Dear Helaine: A friend of mine took out huge private student loans to pay a hefty tuition bill at a private college. It's several years later, and she's struggling to make even the minimum payments. Yes, she shouldn't have taken out those loans, but what's done is done, and she's trying to figure out how to handle her obligations in a reasonable manner.
Even working both a full-time and part-time job, she is only able to pay the absolute minimum on her loans -- and that's still more than half her take-home pay. Her credit cards are maxed out with things like buying groceries.
Here's the kicker: Her parents co-signed the loans. She looked into bankruptcy and other ways to reduce the loans, but was informed that won't work for her. When she reached out to the bank, they would not renegotiate and told her they would go after her parents.
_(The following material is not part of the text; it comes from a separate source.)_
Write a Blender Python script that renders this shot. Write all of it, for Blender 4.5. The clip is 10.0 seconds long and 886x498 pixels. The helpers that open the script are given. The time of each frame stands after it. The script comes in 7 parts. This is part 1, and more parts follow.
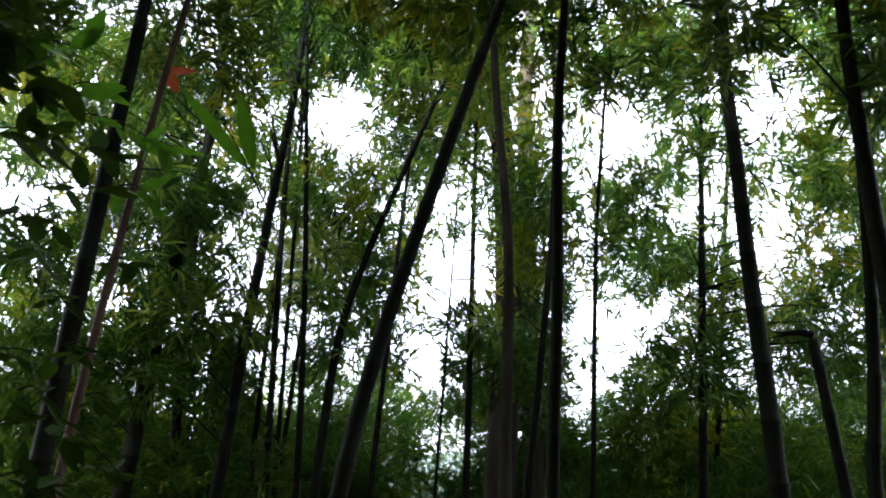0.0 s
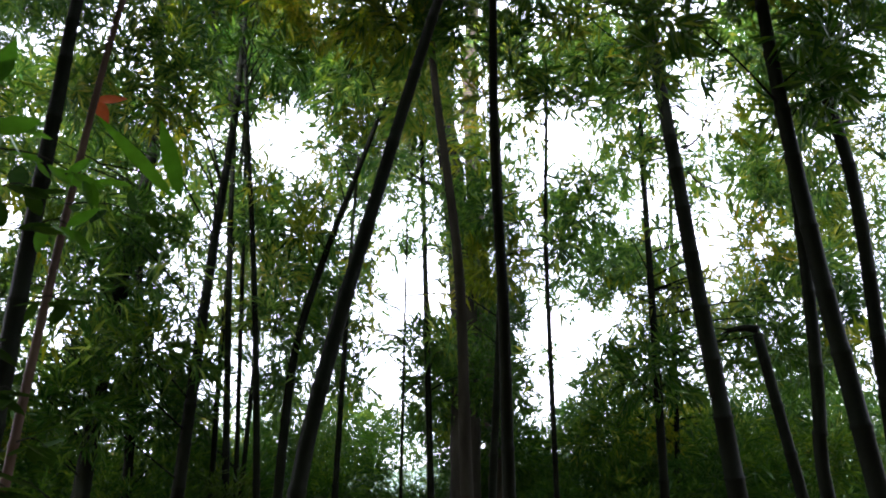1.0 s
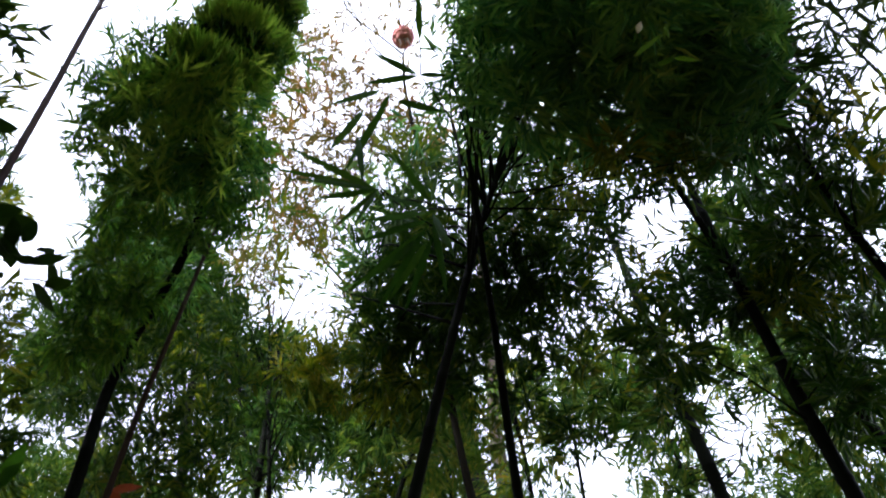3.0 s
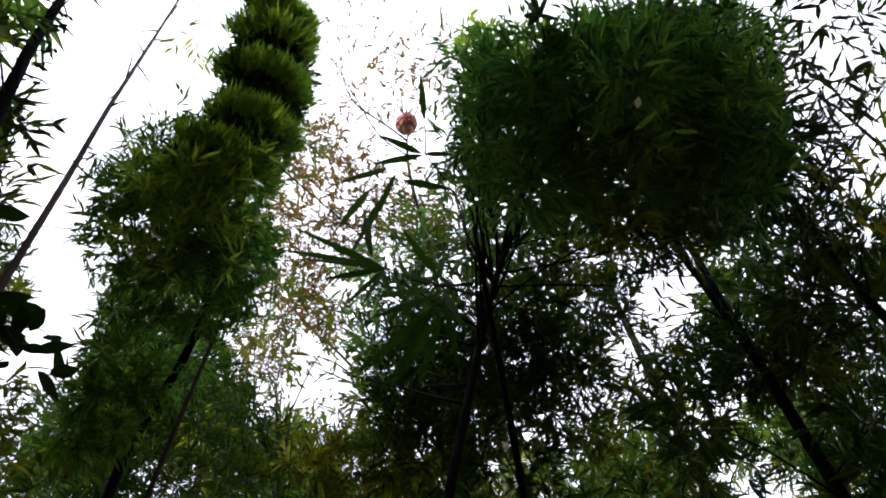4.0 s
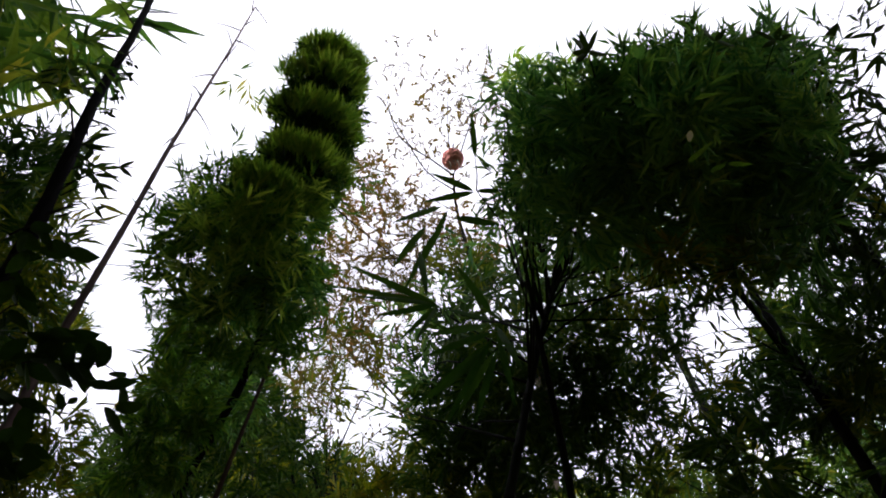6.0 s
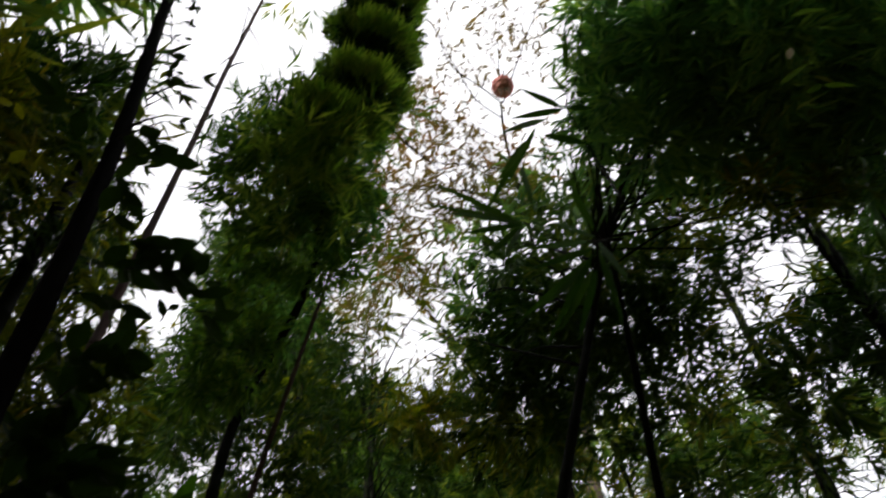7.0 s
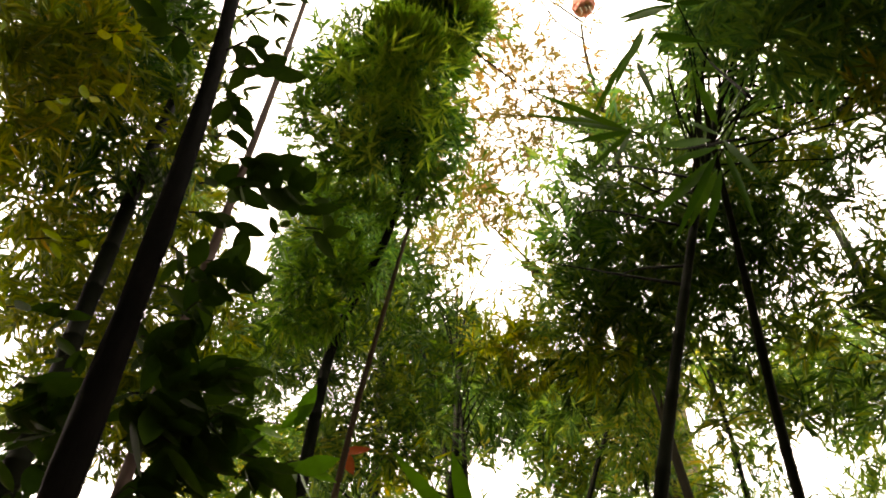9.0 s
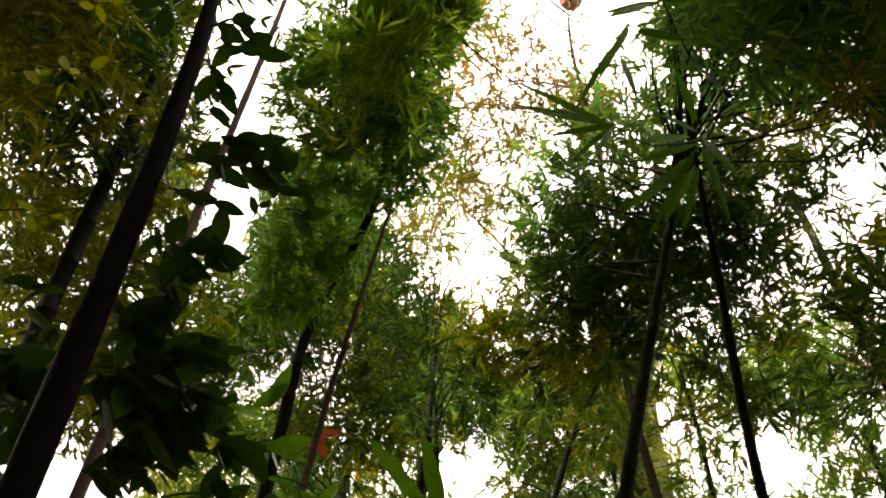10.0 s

She says she feels like there is no light at the end of the tunnel for her, that she will be paying the minimum on the loans for the remainder of her life. I hate seeing her struggle with the enormous stress she's under every day trying to make ends meet while paying these loans. Are there any options she might not be aware of to help her manage things, while not forcing her parents, who are near retirement and are not wealthy, to pay her loans? -- A Friend Is in Need
Dear Friend: Our nation's student loan system is a disgrace, and nowhere is this more clear than when it comes to privately issued student loans. While federal loans at least offer income-based and income-contingent repayment plans, private issuers do not need to do such things. At the same time, it's all but impossible to get student loans discharged in bankruptcy court since loan holders need to meet the very tough "undue hardship" standard. The result? Situations like the one your friend is facing. It's unconscionable.
I can't, alas, offer any magic advice that will make it all go away. Instead, I would suggest she meet with a nonprofit debt counselor like the National Foundation for Credit Counseling and see if they can help her come up with a realistic financial plan, or assist in refinancing the debt into a lower-interest loan or one with a longer repayment schedule. The latter would lower her monthly payment, but result in her paying more interest over time. Not ideal, but infinitely better than running up credit card bills buying necessities.
I'd also suggest another meeting with a bankruptcy attorney as it's possible they can more effectively negotiate with the financial institution holding the loan than she could on her own. Finally, she might want to begin thinking about something easier said than done: finding more lucrative employment.